My innate stoicism is trembling today as I ponder the inevitable changes coming. Some changes promise more love, more adventure, more learning and growth. Some point irrevocably toward loss and death. None of it is going to effect me directly, and I have no ability to change or help or interfere with these distant facts. I’m across the country from most of what’s happening, awaiting news via text or email, hoping for the best outcome but aware that the odds are low of every single one of the events in my periphery turning out fine.
What am I to do as I watch these seismic events from afar? I wait and worry, hold in my thoughts the people whose lives are affected, and remember with sudden clarity the impact similar events had on my life.
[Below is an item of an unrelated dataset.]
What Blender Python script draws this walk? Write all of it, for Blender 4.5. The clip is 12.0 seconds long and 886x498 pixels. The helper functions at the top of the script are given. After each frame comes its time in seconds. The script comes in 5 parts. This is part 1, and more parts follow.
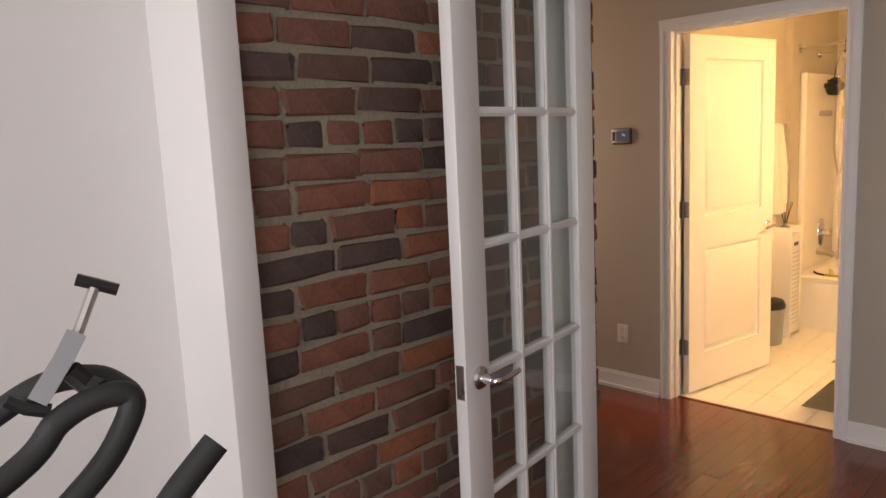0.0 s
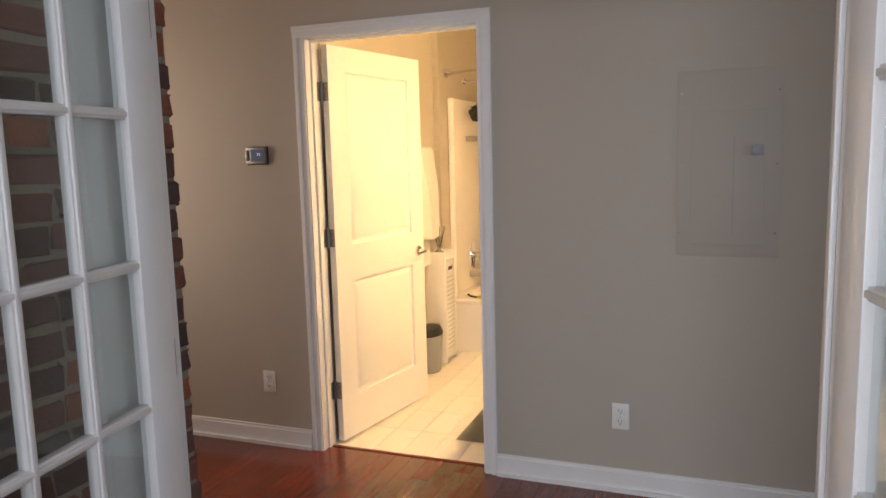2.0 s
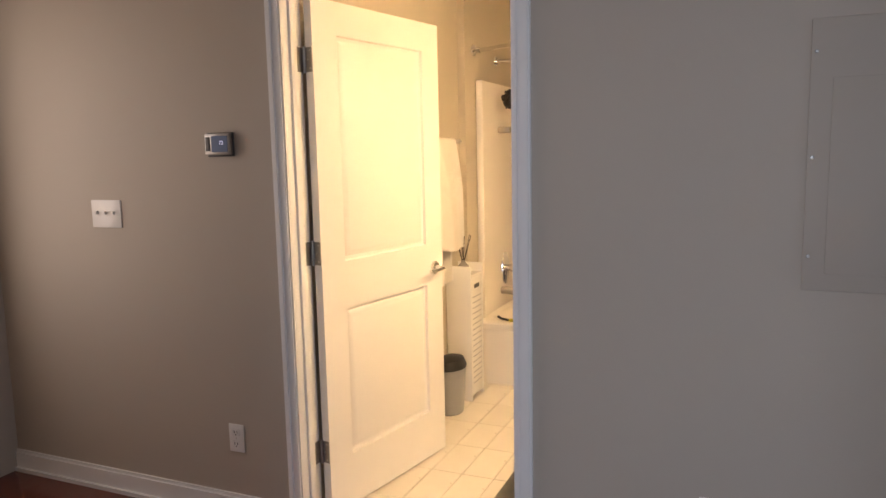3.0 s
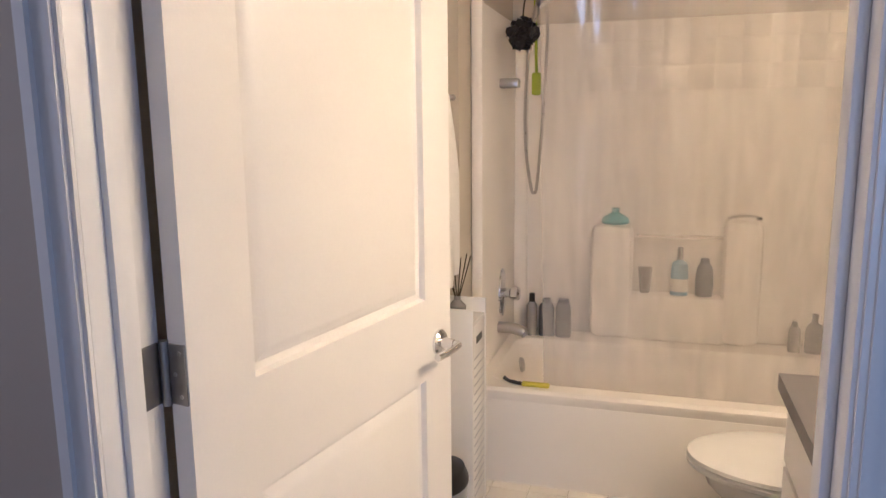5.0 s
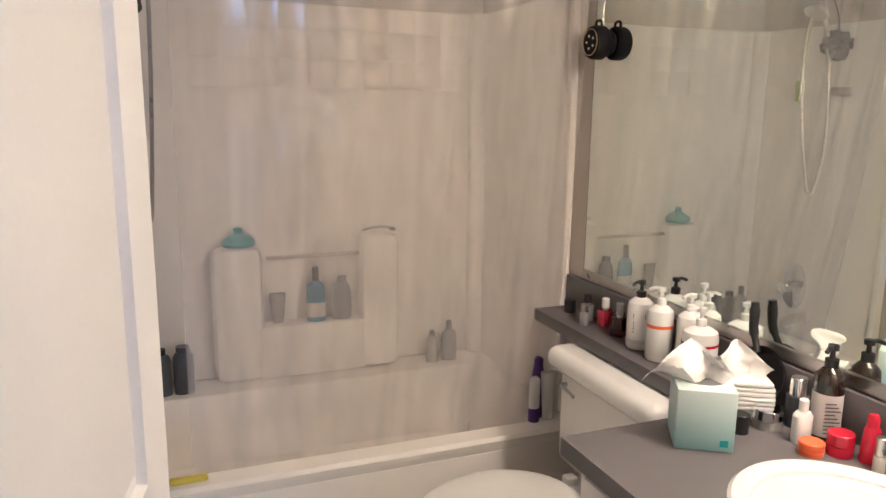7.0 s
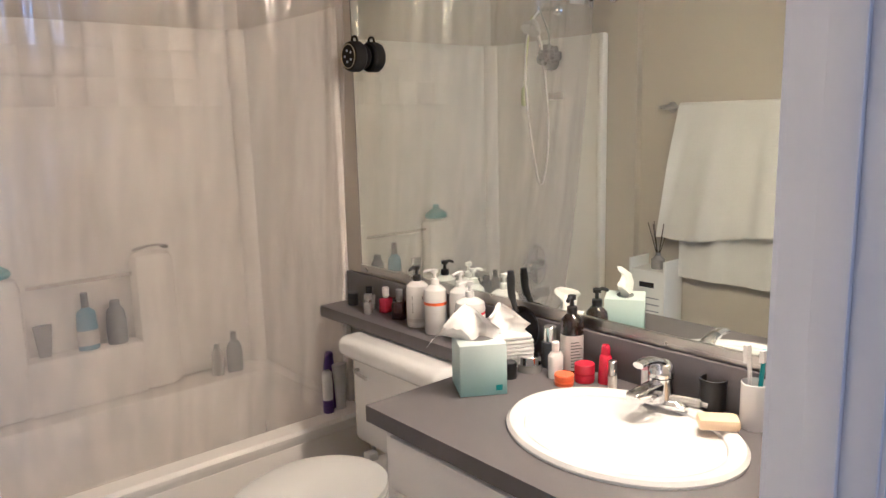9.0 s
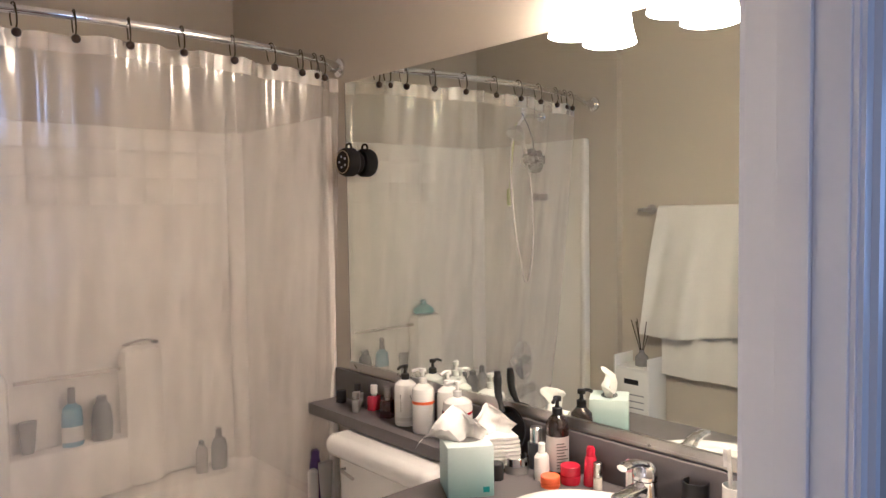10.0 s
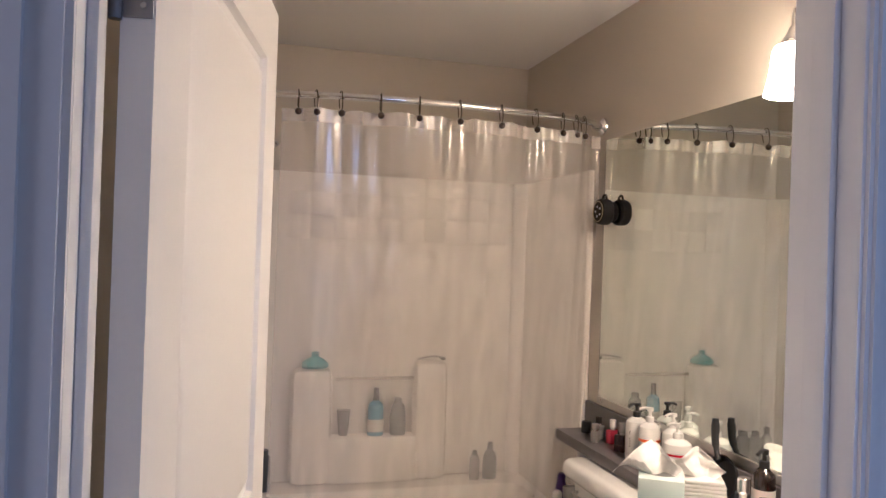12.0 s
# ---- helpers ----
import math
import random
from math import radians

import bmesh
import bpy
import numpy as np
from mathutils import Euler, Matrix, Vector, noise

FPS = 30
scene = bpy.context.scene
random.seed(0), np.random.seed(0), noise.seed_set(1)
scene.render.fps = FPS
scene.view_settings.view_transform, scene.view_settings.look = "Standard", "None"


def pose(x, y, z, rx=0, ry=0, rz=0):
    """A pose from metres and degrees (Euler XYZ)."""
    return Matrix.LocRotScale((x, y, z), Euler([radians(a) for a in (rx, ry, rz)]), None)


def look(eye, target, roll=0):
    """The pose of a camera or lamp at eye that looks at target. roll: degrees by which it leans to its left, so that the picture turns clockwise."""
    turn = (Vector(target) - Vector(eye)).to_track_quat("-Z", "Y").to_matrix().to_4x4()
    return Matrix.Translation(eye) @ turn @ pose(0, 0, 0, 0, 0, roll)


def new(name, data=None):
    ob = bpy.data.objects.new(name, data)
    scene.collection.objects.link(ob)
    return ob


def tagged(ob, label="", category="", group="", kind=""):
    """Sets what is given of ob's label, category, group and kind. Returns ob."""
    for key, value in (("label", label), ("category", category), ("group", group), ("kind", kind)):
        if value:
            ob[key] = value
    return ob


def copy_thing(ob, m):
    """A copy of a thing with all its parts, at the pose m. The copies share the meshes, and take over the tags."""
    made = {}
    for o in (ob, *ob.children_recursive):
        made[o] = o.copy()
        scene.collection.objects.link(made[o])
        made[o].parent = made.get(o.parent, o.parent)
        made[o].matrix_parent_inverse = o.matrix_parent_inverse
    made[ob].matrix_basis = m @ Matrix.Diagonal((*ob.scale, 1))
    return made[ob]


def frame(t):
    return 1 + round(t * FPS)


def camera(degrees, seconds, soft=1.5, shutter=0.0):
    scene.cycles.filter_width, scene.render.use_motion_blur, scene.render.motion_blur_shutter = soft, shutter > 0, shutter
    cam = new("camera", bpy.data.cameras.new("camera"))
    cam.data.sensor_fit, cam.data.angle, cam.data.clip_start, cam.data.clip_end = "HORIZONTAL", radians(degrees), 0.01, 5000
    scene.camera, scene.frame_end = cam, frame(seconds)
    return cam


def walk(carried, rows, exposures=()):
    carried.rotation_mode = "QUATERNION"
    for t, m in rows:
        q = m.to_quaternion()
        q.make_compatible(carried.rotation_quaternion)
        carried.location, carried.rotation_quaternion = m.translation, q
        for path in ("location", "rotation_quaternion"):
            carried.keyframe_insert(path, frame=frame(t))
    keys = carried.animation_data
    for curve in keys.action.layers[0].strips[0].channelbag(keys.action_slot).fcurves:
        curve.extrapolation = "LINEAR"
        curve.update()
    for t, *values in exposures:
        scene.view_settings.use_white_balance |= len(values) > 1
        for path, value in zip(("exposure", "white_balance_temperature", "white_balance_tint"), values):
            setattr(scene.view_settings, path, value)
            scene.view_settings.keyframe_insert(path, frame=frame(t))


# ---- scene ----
cam = camera(63.1, 12.0)
PATH = [
    (0, (0.113, 0.064, 1.524), (-1.287, 1.462, 1.226), -2.7),
    (0.5, (0.111, 0.047, 1.525), (-0.969, 1.704, 1.228), -2.5),
    (1, (0.128, 0.109, 1.517), (-0.708, 1.902, 1.227), -2.1),
    (1.5, (0.118, 0.345, 1.503), (-0.593, 2.194, 1.227), -1.7),
    (2, (0.04, 0.675, 1.489), (-0.658, 2.531, 1.225), -1.5),
    (2.5, (-0.115, 1.067, 1.485), (-0.856, 2.907, 1.228), -1.3),
    (2.6, (-0.13, 1.16, 1.479), (-0.89, 2.991, 1.218), -1.3),
    (2.7, (-0.149, 1.256, 1.47), (-0.934, 3.078, 1.213), -1.2),
    (4.5, (-0.888, 2.73, 1.406), (-1.656, 4.547, 1.072), -1.5),
    (5, (-1.112, 3.032, 1.42), (-1.677, 4.921, 1.084), -0.6),
    (5.5, (-1.284, 3.271, 1.502), (-1.58, 5.219, 1.161), -0.9),
    (6, (-1.455, 3.412, 1.516), (-1.395, 5.382, 1.175), -0.7),
    (6.5, (-1.553, 3.525, 1.515), (-1.145, 5.45, 1.159), 0.1),
    (7, (-1.569, 3.635, 1.501), (-0.852, 5.462, 1.116), 0.7),
    (7.5, (-1.613, 3.644, 1.477), (-0.647, 5.345, 1.062), 0.8),
    (7.7, (-1.638, 3.63, 1.464), (-0.596, 5.283, 1.035), 0.8),
    (9.3, (-1.735, 3.489, 1.493), (-0.421, 4.967, 1.195), -1.5),
    (9.5, (-1.747, 3.48, 1.502), (-0.417, 4.955, 1.265), -1.3),
    (10, (-1.772, 3.459, 1.525), (-0.44, 4.947, 1.419), -0.9),
    (10.5, (-1.754, 3.412, 1.546), (-0.511, 4.978, 1.526), -0.2),
    (11, (-1.684, 3.285, 1.539), (-0.613, 4.974, 1.566), 0.8),
    (11.5, (-1.649, 3.173, 1.535), (-0.802, 4.985, 1.572), 1.5),
    (12, (-1.636, 3.05, 1.523), (-1.109, 4.979, 1.533), 1.9),
]
LIGHT = [
    (0.0, 0.1, 8200, 25),
    (0.5, 0.22, 7600, 26),
    (1.0, 0.3, 7300, 20),
    (2.0, 0.25, 7000, 19),
    (2.7, 0.15, 6800, 20),
    (4.3, -0.25, 5150, 22),
    (5.0, -0.35, 4850, 22),
    (5.5, -0.5, 4500, 19),
    (6.0, -0.55, 4550, 21),
    (7.0, -0.55, 4450, 20),
    (9.3, -0.45, 4350, 20),
    (9.8, -0.45, 4400, 21),
    (10.5, -0.6, 4600, 24),
    (12.0, -0.6, 4600, 24),
]
walk(cam, [(t, look(eye, target, roll)) for t, eye, target, roll in PATH], LIGHT)
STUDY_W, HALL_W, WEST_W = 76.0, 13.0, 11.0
LAMP_W, BULB_W, LAMP_COLOUR = 84.0, 6.0, (1.0, 0.68, 0.32)

# ---------- light ----------
world = bpy.data.worlds.new("sky")
scene.world = world
world.use_nodes = True
wn = world.node_tree.nodes
sky = wn.new("ShaderNodeTexSky")
sky.sky_type, sky.sun_disc = "NISHITA", False
sky.sun_elevation, sky.sun_rotation = radians(38), radians(200)
world.node_tree.links.new(sky.outputs[0], wn["Background"].inputs[0])
wn["Background"].inputs[1].default_value = 0.10


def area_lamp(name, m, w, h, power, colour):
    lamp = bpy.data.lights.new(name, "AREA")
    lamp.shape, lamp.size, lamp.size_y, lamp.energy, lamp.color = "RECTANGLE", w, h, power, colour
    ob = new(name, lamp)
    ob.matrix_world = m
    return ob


# daylight in the study's window, behind the walker; east and west hall lamps are added fills
area_lamp("unseen_window_lamp", look((0.1, -2.52, 1.5), (0.1, 0, 1.35)), 2.1, 1.5, STUDY_W, (0.72, 0.87, 1.0))
area_lamp("unseen_window_lamp", look((3.02, 2.95, 1.5), (0, 2.95, 1.3)), 0.9, 1.3, HALL_W, (0.72, 0.86, 1.0))
area_lamp("unseen_window_lamp", look((-3.42, 2.95, 1.5), (0, 2.95, 1.3)), 0.9, 1.3, WEST_W, (1.0, 0.84, 0.68))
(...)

A longish labor that brought my son into the world; the moment I learned my father, from whom I had been estranged for years, had died; sitting at my daughter’s bedside after a difficult surgery; my ex-husband’s belated and crippling grief at his own father’s death.
My brain is replaying these moments in a painful loop, a highlight reel whose only point is to remind me that every life contains thunderous highs and bottomless lows. Here they all are on display, take a good look, it’s unavoidable.
What I have done, all I can do, is sit quietly with my life, oil the cogs and gears that keep me chugging along without breaking down, and rest consistently so I am ready when life’s compulsories come my way. My fear of irredeemably breaking down in the face of challenges drives my dependence on intellectual and emotional stability, for better or worse. I guard against permanent detachment.
Today feels like a good day to have a good cry, to push myself physically, play the piano and sing and remember how tender and precarious it is to be alive.